Y en éste hipócrita mundo, el utilitarismo de la persona era algo natural. La esclavitud era sancionada por la Iglesia Católica apoyándose en Aristóteles: “aquellos en quienes el empleo de las fuerzas corporales es el mejor y único partido que puede sacarse de su ser, son esclavos por naturaleza”.
¿Pero cuál era la situación de los esclavos en Sevilla? Alfonso Pozo Ruiz nos lo cuenta:
En comparación con otras ciudades del Reino de Castilla, los esclavos constituían un grupo muy numeroso en Sevilla, y ello por la condición de intermediaria entre el Viejo Mundo y el Nuevo. Según un censo realizado por funcionarios eclesiásticos en 1565, había 6.327 , lo que da una proporción aproximada de un esclavo por cada catorce habitantes (el 7% de la población); quizás fueran muchos más si, como es probable, en dicho número no estaban incluidos los islámicos y los negros no bautizados; éstos eran pocos, pero bastantes los turcos y berberiscos que no querían abandonar su religión. Una gran mayoría de ellos eran negros, a los que habría que añadir la cantidad también creciente de negros libres y de mulatos, por lo que no es aventurado afirmar que alrededor del 10% de la población sevillana era negra o mulata.
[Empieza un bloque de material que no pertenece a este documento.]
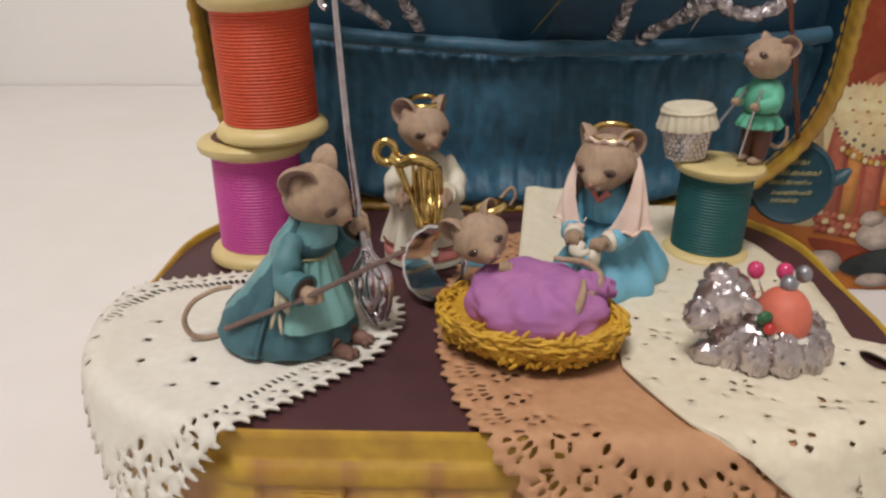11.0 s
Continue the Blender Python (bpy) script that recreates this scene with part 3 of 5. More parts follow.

Sevilla, con Lisboa, fueron las dos ciudades de Occidente dueñas de las mayores colonias de esclavos. A través de las ventas, alquileres, trueques, manumisiones o ahorramientos y pregones de fugas, desfila la actividad esclavista o el mundo de los esclavos de la Sevilla del Quinientos: esclavos africanos (moros y negros), canarios desde el siglo XV, y americanos traídos en las primeras décadas del XVI.
Existían dos causas determinantes de la esclavitud: la guerra y el nacimiento. Por la primera se habían hecho muchos esclavos entre los musulmanes que vivían en la península y los obtenidos de los conflictos en el norte de África.
Por horrenda y aberrante que pueda parecernos ésta práctica, existen aún hoy en día más de 28,4 millones de esclavos en el mundo (según estimaciones de Anti-Slavery International en 2006). En Sudán, Mauritania, Costa de Marfil, Nigeria, el Congo y Haití hay personas inocentes cuya libertad no les pertenece. A pesar de que la esclavitud fuese abolida en todos los países del mundo en 1949 (mi madre era adolescente en esa fecha, así que históricamente es ayer mismo), la lacra aún pervive en el siglo XXI.